The inspiration for the Ghost came from a perceived need to provide a means of protecting US Navy warships and personnel in both deep and shallow waters following the bombing attack on the guided missile destroyer USS Cole in 2000. The Cole was refuelling at Yemen’s Aden harbour at the time, and during the attack a small motorboat, packed with $500 of explosives was able to penetrate the USS Cole’s defenses and detonate midships.
This caused a gaping 12.2 m (40-foot) wide hole in the USS Cole’s hull, killing 17 sailors and injuring many more. After an FBI investigation, the attack was discovered to have been organised and carried out by terrorists from the Al-Qaeda terrorist network.
The Ghost’s hull is 18.9 m (62-feet) long, and of an angled, faceted design that has more in common with stealth-capable aircraft than waterborne vessels. Empty, she weighs in at 6.4 tonnes and has a range of between 563-805 km (350-500 miles). Her design also makes minimal use of windows, to further reduce the radar signature.
It has an overall stout shape, when viewed in profile, and the forward sections are well-slanted. The bridge of the Ghost has a 5 cm, 2 inch, thick ballistic windscreen behind which her two crew, a pilot and co-pilot, operate the craft.
The Ghost’s most standout feature is its dual-strut super-cavitating pontoons, or nacelles, that are known, technically, as a Small Waterplane-Area Twin-Hull, or SWATH for short. Control at high speed is achieved by using a series of gyro-stabilization and over 20 underwater control surfaces to maximize the craft’s agility.
This is all computer-controlled in much the same way that electronic control systems are used to prevent cars from slipping on the road at high speed. This enables microsecond calculations and corrections to be made without the need for human input.
The vessel is also capable of operating in wave heights of up to 2.4 m, 8 foot.
When traveling at less than 8 knots, the ship sits in the water up to its centerline, with its two 3.7 m, 12 foot, struts submerged, parallel to the water’s surface. As the craft accelerates above 8 knots, the hull can be lifted out of the water by bringing the two struts closer together.
This, along with its super-cavitation technology, which is explained in the video, enables the Ghost to skim over the water’s surface. Her hull is constructed using aluminium and stainless steel, making her particularly lightweight and corrosion-resistant.
The angular shape of the hull is inspired, in part, by stealth capable aircraft like the veteran Lockheed F-117A Nighthawk stealth fighter. This makes the vessel virtually invisible to radar detection.
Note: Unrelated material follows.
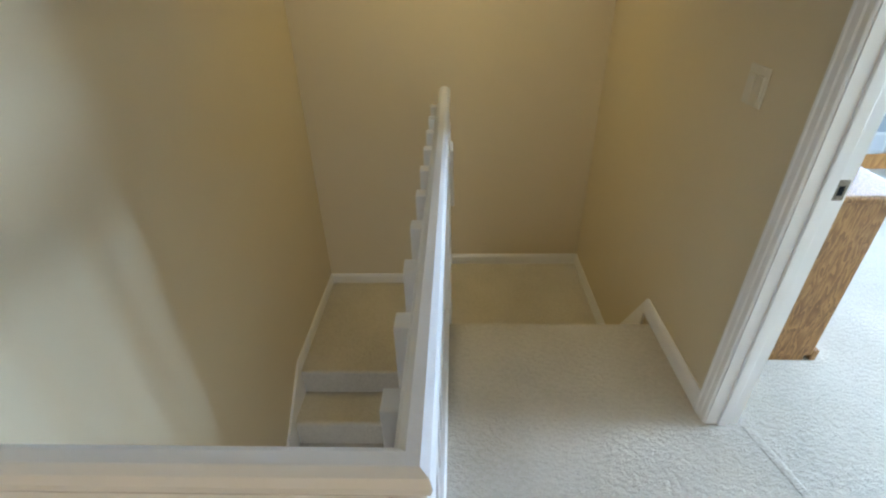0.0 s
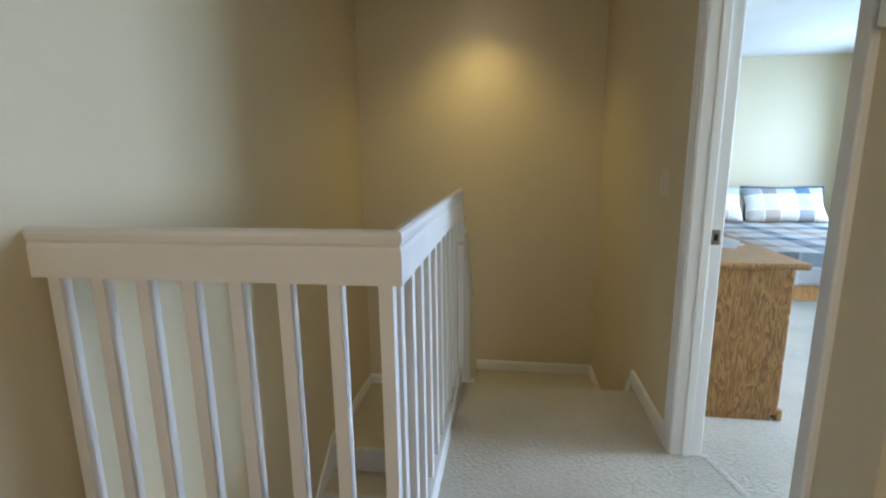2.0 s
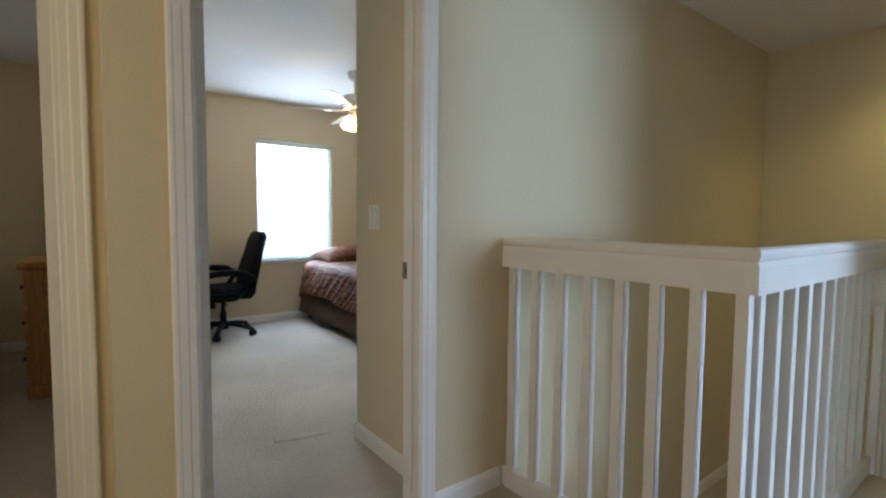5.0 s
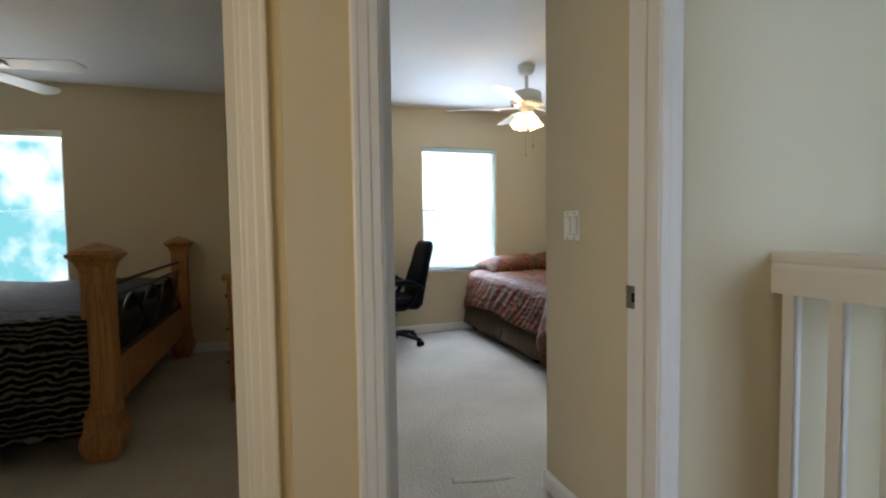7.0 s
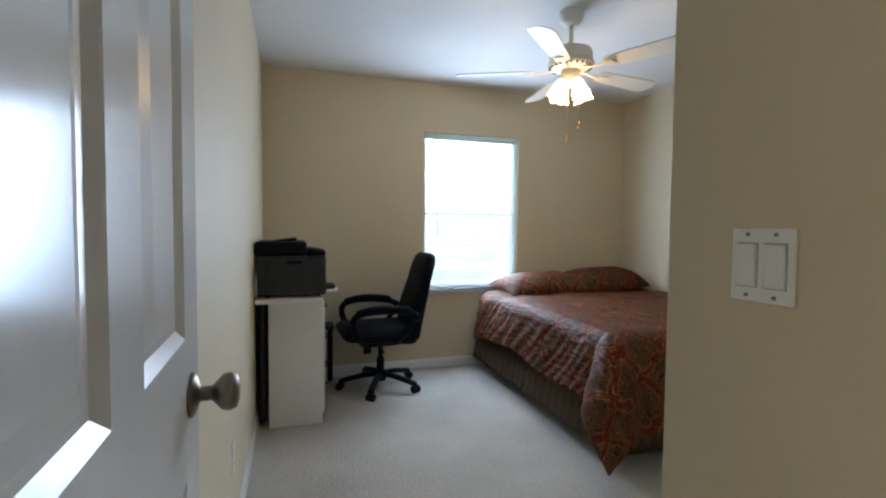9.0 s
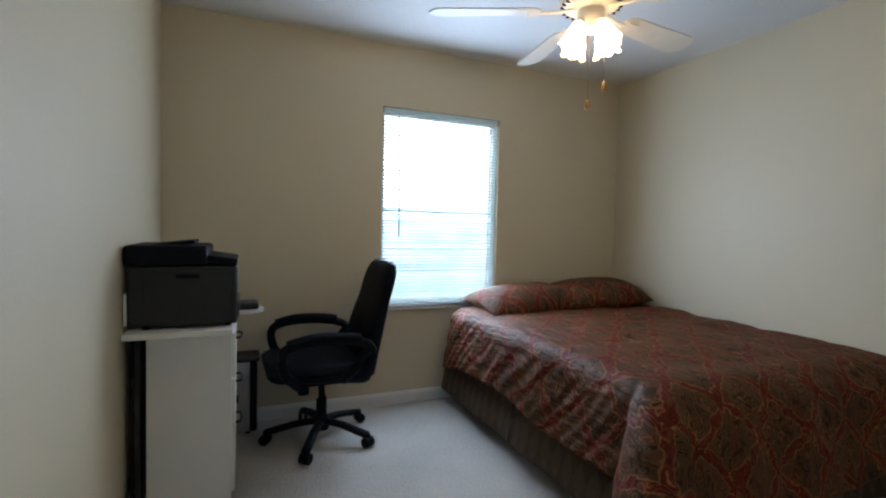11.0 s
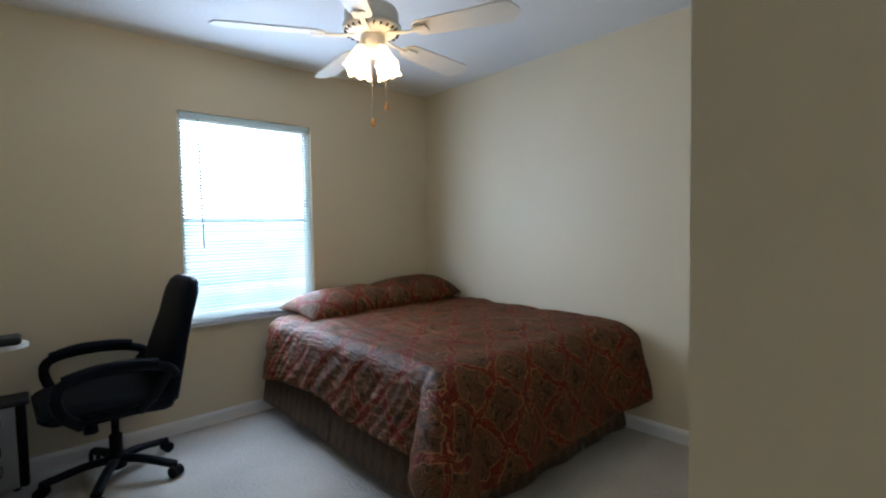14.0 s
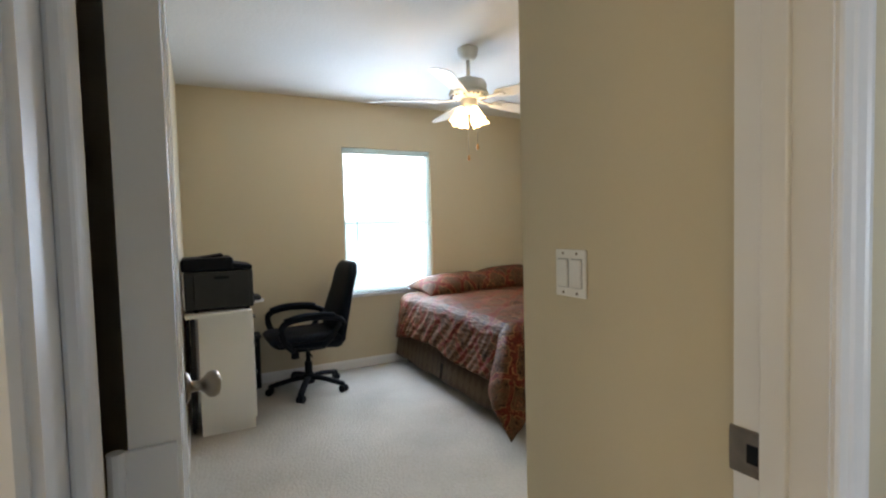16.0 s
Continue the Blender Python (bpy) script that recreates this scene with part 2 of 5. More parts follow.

A central cargo hold can be used to carry either cargo, weapons, or passengers which can be loaded and unloaded using a single hull door.
Propulsion is provided using a pair of 1,342 kW (1,800 horsepower) gas-powered turboshaft engines incorporated at the end of each of the boat’s struts. Future models may replace these engines with a pair of General Electric T700 turboshaft engines.
The location of the boat’s engines, fuel, and most of its computer systems in its nacelles also offer the vessel some added protection, as they are mostly protected by the water around them.
The boat is expected to take on some similar duties to attack helicopters, by intercepting illegal shipments and incoming small attack vessels, once equipped with the right weapons and other technologies required for such roles.
For example, it is envisaged that she could be equipped with 20 mm cannons for anti-surface warfare, or rockets like the BGM-176B Griffin missiles, or Advanced Precision Kill Weapon System rockets. Rocket exhausts could be vented into the water column through the struts, dramatically reducing the vessel’s heat signature in combat, too.
The vessel could also be equipped with a variety of electro-optical sensors, radar, sonobuoy launch tubes, sonar, and fore/aft torpedo tubes. It could also, conceivably, be equipped with a towing boom for mine-hunting sonars using systems like the Raytheon AN./ADQ-20A.